### WHAT THE EXERCISE ASKS:
Write the material out again in full, word for word. Do not include the pictures.

### DATA:
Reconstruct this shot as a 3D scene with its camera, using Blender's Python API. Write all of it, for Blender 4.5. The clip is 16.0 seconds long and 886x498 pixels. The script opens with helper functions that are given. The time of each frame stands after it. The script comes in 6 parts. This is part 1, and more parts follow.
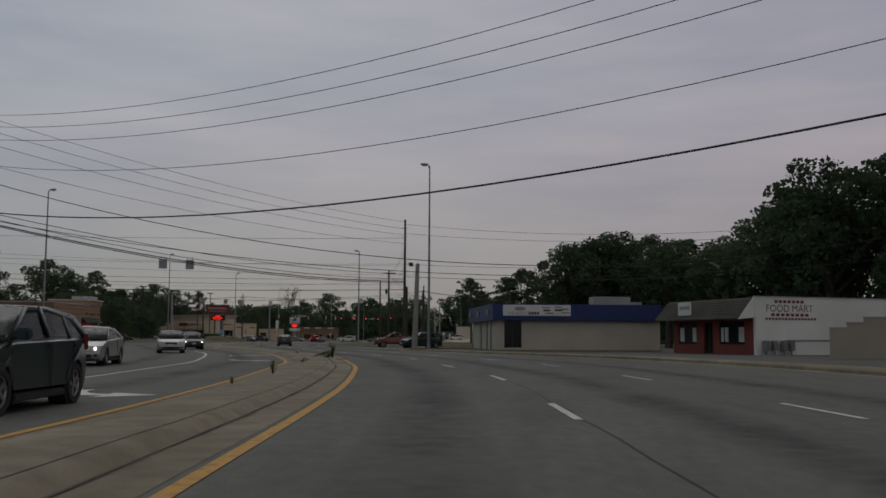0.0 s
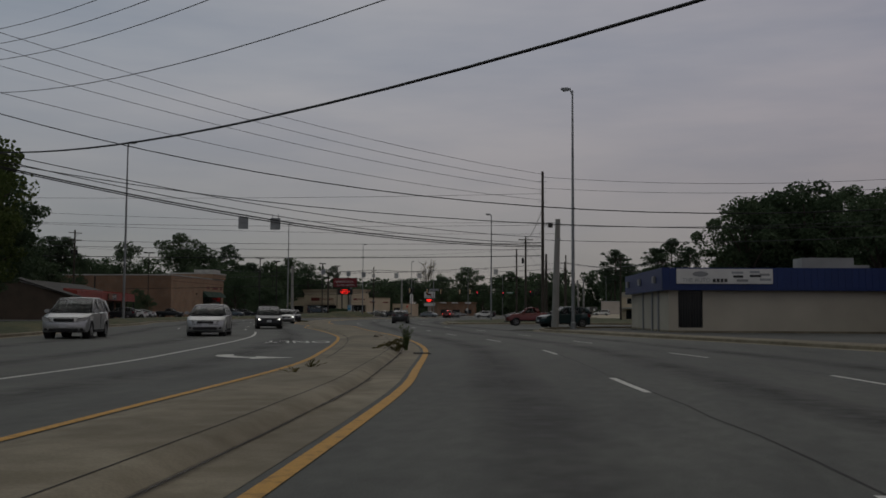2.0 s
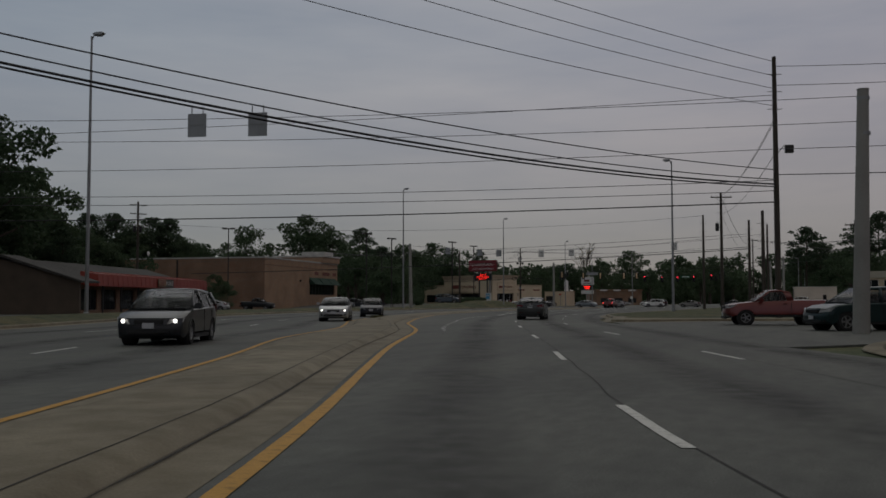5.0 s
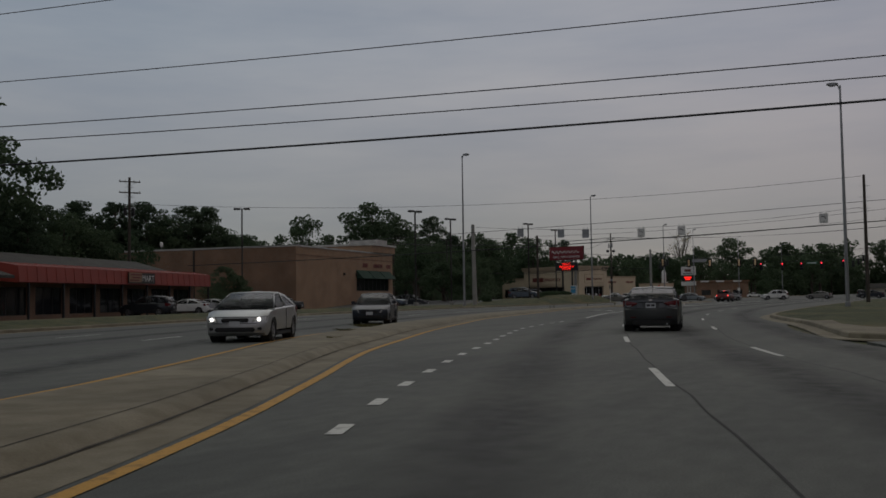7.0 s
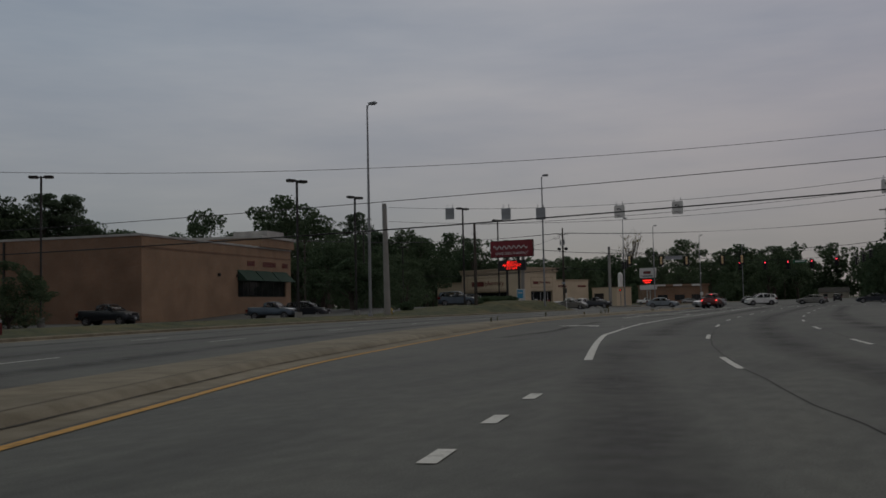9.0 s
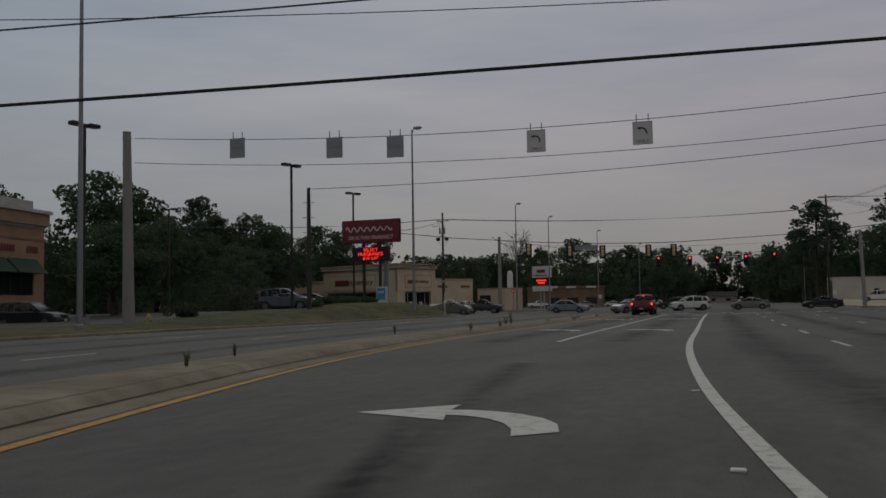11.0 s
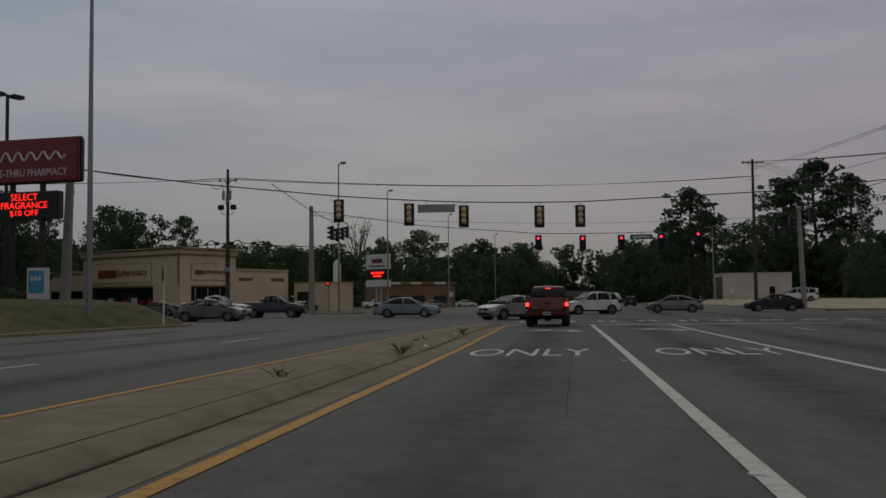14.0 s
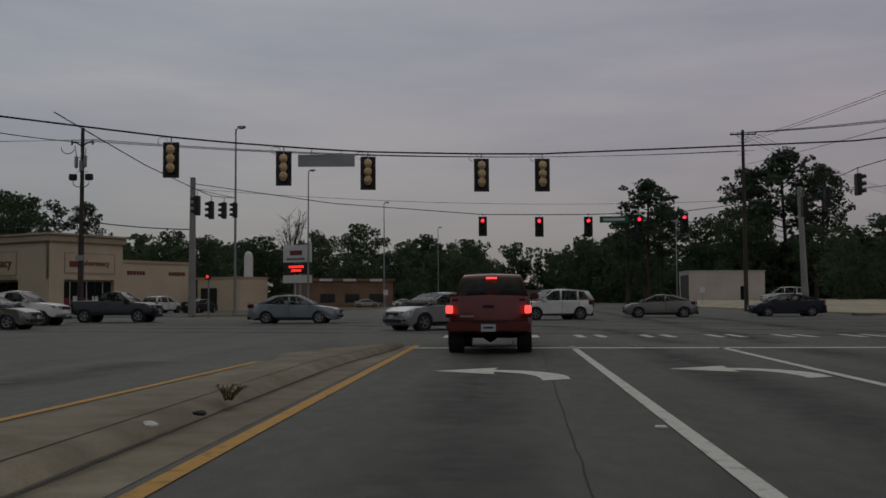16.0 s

### COMPLETED TASK:
Reconstruct this shot as a 3D scene with its camera, using Blender's Python API. Write all of it, for Blender 4.5. The clip is 16.0 seconds long and 886x498 pixels. The script opens with helper functions that are given. The time of each frame stands after it. The script comes in 6 parts. This is part 1, and more parts follow.
0.0 s
2.0 s
5.0 s
7.0 s
9.0 s
11.0 s
14.0 s
16.0 s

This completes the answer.